I had a dream of walking in green clover. Ripped earth covered with green leaves. White flowers, and red mixed among them. I stepped on the ground and saw the stems compress. I looked at the ground and saw the flowers below covered with bees. Heavy with pollen and following all of the guidelines that were danced into their minds. And i knew that I would not be able to touch the ground with my hands, or hold the flowers to my face or move the bees from their flight. I am still Dreaming of white clover I still can see the clover out in my dream and know if i got the seeds i could fill my ground with life.
Tag: hills and forest
What will be the next to move
It isn’t something that is coming normally, but I am now thinking that I need to move. I can’t be here much longer without something being strange. I can’t get past the feeling that there is someone or something moving over me. Something that is a feeling of someone looking over your shoulder from across a room. Which is strange, because i can’t remember being in a room. Or other people. I have memories of them all, i know so many things about so many people, but I can’t remember any of them really.
All the same, everything feels like i am being watched all the time. Like someone is seeing every part of my body, and yet, i know i am alone here in this room. There has to be something here where I can find a mirror or look at something other than the ceiling and the walls. I can’t keep my head still can I? Can i even move my head. How can i know so many things, and see so many thoughts without moving at all. Everything seems locked in my head, and I know i have a body, and all things around me seem to log into me and register a impact. At the same time, i know i haven’t moved my head in years. At least it seems so.
This day seems more disjointed than most. I can’t seem to remember my dreams, I can’t seem to remember much of anything useful today. I have so many thoughts of heat and movement. Wind that I remember, and can seem to remember the feeling of my hairs moving in the wind. I can’t understand though why my thoughts are so scattered today. I came to remember smells that I can’t smell any more. I can remember how flowers felt in my fingers and smelled in my nose, and yet, i can’t remember the last flower i saw. And were the flowers real? Were they from a store with added scent to make sure that we knew that they were flowers? Is there a job where someone raises flowers, and can’t smell them any more. There must be millions of workers growing flowers that they will never have in their house. Would you even see the colors after a while. Are they reduced to numbers and tasks. Do you just end up seeing propagation figures that tell them how many cuttings they can grow from each leaf. would we buy flowers if we saw how they were grown, how they were divided and how they were made to be machines of life. Why have we reduced everything to machines. Why are we turning living systems into machines, or is this what we are at this point. Is that something that I am at this point? A machine for remembering flowers, and how they smell and how the wind blows. Maybe that is what I have been reduced to as well. A memory machine, a storage device for things that have already happened and passing those thoughts on to someone who is still moving.
Dreaming of thunder
I remember sleeping and fading to the sound of thunder rolling. It sounded like it was in the room with me, hidden beside the bed. Sound slowly moving towards the bed, towards me, then rolling over me and passing along. The sound was both lonely and comforting. I could almost feel the pressure of the sound pushing me down into my bed, keeping me in place. I slept with the sound coming and going, fading and getting louder as the storm moved. I dreamt of the sound, and saw the air move and get deeper and darker.
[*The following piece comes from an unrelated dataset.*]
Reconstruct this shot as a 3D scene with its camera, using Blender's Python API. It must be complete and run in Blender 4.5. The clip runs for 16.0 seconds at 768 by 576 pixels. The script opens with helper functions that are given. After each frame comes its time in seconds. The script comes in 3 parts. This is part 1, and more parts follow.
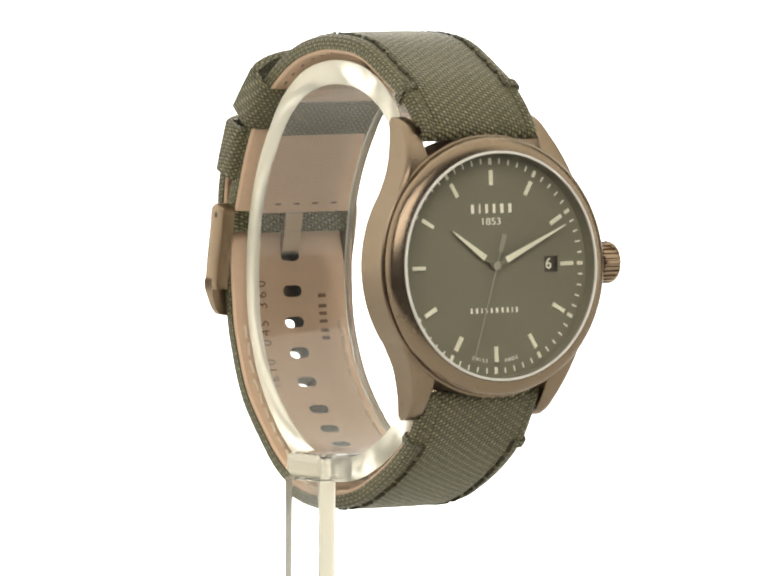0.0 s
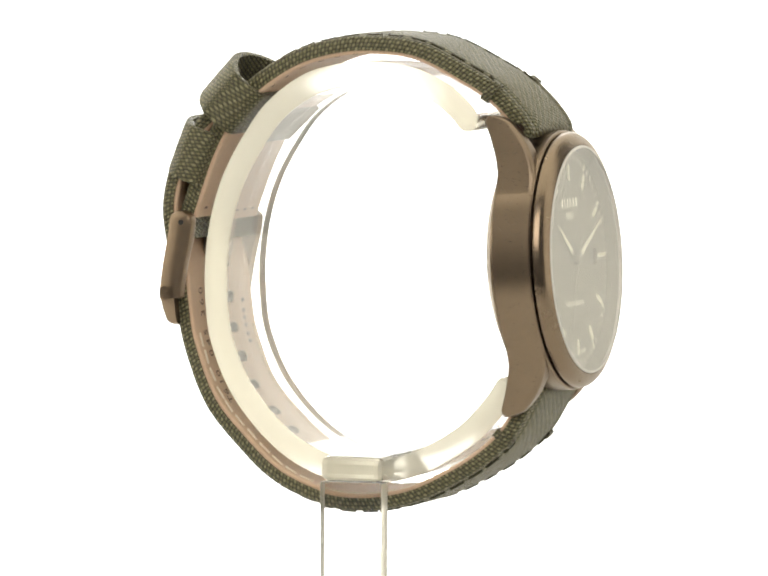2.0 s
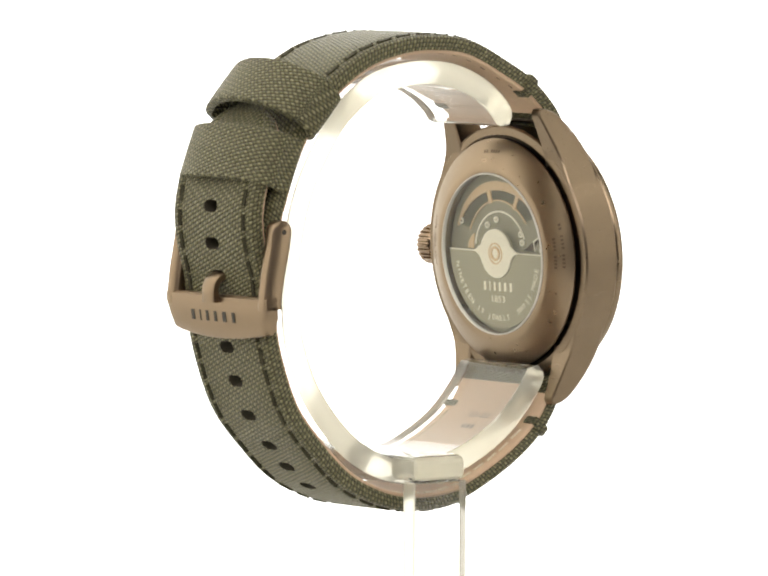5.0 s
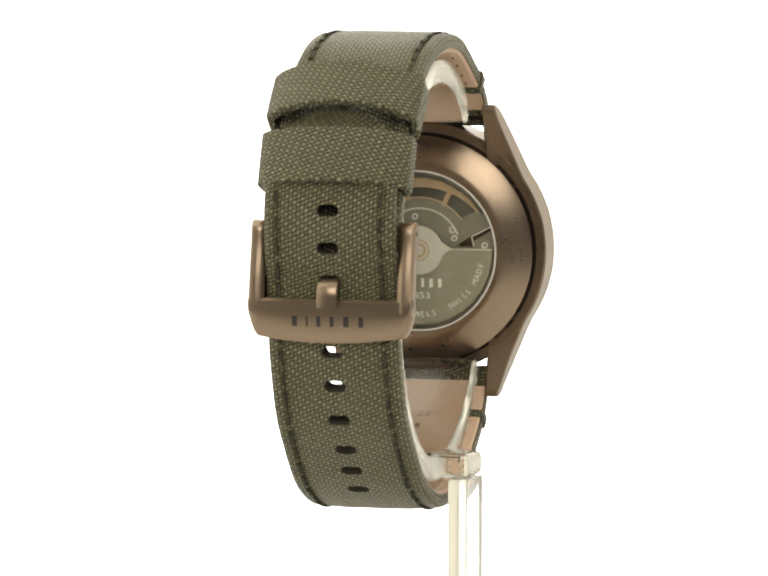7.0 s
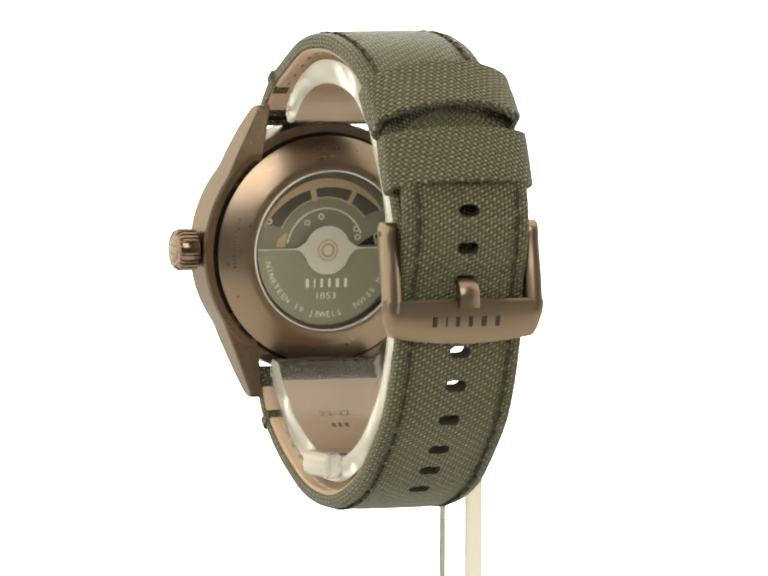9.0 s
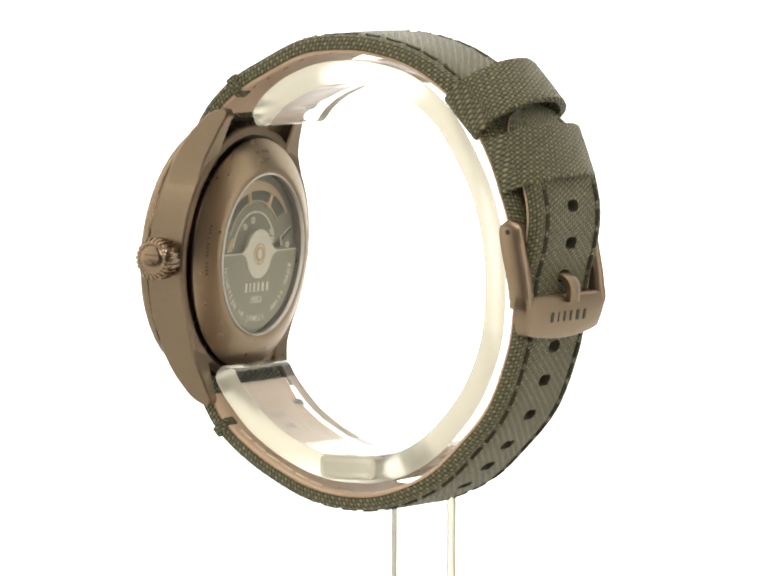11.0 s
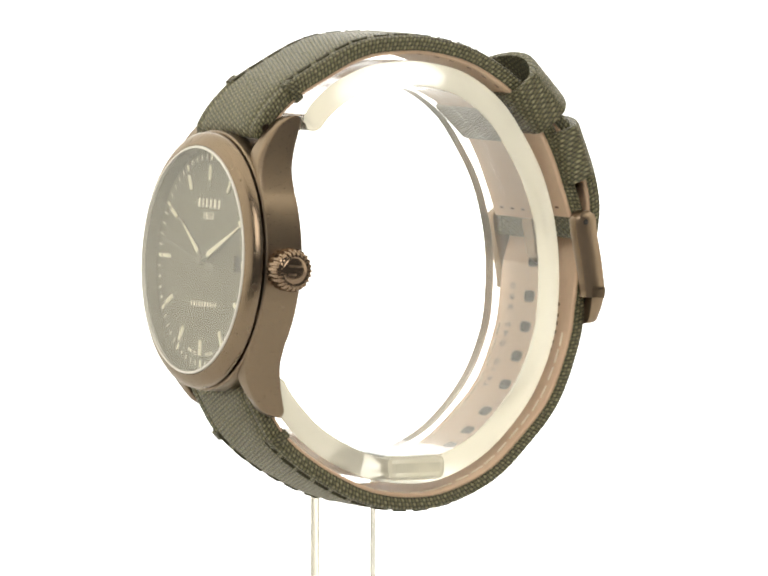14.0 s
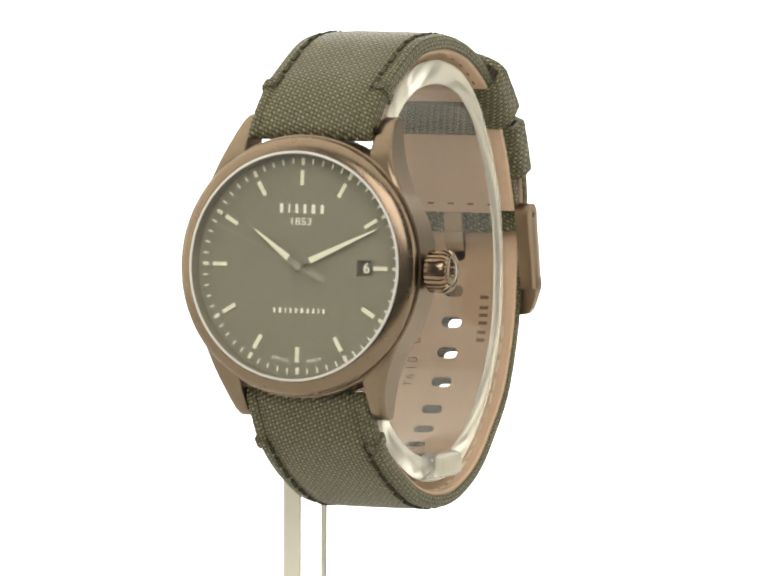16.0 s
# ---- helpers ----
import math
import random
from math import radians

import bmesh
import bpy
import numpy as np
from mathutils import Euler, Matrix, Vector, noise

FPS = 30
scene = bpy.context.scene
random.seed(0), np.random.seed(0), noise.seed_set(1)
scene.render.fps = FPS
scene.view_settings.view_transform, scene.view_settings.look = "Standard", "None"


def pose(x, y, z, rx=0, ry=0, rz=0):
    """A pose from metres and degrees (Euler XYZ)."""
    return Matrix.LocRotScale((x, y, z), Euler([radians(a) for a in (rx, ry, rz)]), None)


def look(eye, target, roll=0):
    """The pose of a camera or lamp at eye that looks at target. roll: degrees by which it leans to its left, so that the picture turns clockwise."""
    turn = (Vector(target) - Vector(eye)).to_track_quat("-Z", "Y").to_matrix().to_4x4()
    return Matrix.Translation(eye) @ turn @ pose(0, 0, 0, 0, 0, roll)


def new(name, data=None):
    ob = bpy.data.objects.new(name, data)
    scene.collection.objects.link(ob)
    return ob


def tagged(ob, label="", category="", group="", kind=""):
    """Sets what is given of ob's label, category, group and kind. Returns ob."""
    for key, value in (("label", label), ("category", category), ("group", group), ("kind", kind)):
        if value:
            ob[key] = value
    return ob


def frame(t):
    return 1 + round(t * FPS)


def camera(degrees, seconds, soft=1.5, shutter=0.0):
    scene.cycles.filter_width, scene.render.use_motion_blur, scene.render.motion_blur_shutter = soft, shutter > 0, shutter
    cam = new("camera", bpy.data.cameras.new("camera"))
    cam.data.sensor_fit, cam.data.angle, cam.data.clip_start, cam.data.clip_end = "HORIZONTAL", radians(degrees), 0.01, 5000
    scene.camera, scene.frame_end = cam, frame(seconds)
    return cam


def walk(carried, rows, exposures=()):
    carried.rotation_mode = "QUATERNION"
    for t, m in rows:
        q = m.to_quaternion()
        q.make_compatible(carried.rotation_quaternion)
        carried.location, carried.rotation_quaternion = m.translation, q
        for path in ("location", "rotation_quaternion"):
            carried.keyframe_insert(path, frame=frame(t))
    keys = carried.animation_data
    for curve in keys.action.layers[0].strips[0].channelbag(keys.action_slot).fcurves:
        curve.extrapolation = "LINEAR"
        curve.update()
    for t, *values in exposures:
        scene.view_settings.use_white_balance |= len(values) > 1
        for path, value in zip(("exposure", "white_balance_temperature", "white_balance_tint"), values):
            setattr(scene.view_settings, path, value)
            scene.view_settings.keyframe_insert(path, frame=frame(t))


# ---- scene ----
# lens, camera and its stand-still path: a long lens, 1.46 m from a watch on a turntable
MM = 0.001
HUB = 0.14                      # height of the picture's middle on the turntable's axis
cam = camera(5.02, 16.0, soft=2.15)
EYE = (0.0, -1.457, HUB + 0.0965)
AIM = pose(*EYE, 90 - 3.79, -0.2, 0.009)
walk(cam, [(0.0, AIM), (16.0, AIM)], exposures=[(0.0, 0.0), (16.0, 0.0)])

# the turntable turns evenly, degrees
TURNS = [(t, 32.7 + 18.925 * t) for t in range(17)]

# ---- light: added glowing panels round the watch, a dim room behind the camera ----
world = bpy.data.worlds.new("dim_room")
scene.world = world
world.use_nodes = True
world.node_tree.nodes["Background"].inputs[0].default_value = (1.0, 0.96, 0.9, 1)
world.node_tree.nodes["Background"].inputs[1].default_value = 0.12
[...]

Could the sound have changed the rhythm of my dream, and the nature of my thoughts? Can sound change our thoughts without us being aware? What if the sound of thunder was what made my mind so calm while my body didn’t move. How did the movement of the pressure waves and the pulse of my body merge into one. All i know is that there is a peace in a storm in the distance. The sound of thunder moving along in the distance, wrapped up in the clouds and hills. It passed so close and seemed to remain all night and never really fade away. It moved and moved and seemed to still live under my bed and by my floor.
Still though it helped my mind freeze into place at night and drift into my body more than it seems like it could at any time before. I still don’t see how I am going to get into a place where I can ever get out of this bed. The sheets must weigh more than my body, and the more i try to move them, the more that I feel like they are not something i can take off alone. Like i am shackled into the bed by cloth. I know that can’t be the way it is though because i can’t feel any links on my arms or legs. I can feel my skin free under the sheets, and feel the hairs on my arms and legs loose and touching the fabric.
Is this the first time i have felt hair on my arms and legs? Did i notice that before, or have i taken for granted that I have hairs. Hairs on my legs down to my feet, and on my arms to my shoulders. Tiny fine hairs on my arms, and heavier ones on my legs. Were the hairs there the whole time, or did they just show up now that i am noticing them. I have to keep my mind on the sound of thunder. On the rolling pressure that comes from the distance and pushes over the bed and passes by. Nothing should distract me from this if i can. I seem to fade in and out and want to drift back into the night and darkness that I was locked in last night. Fade with the muted sound of thunder that rolls over my hills and keeps my mind at peace.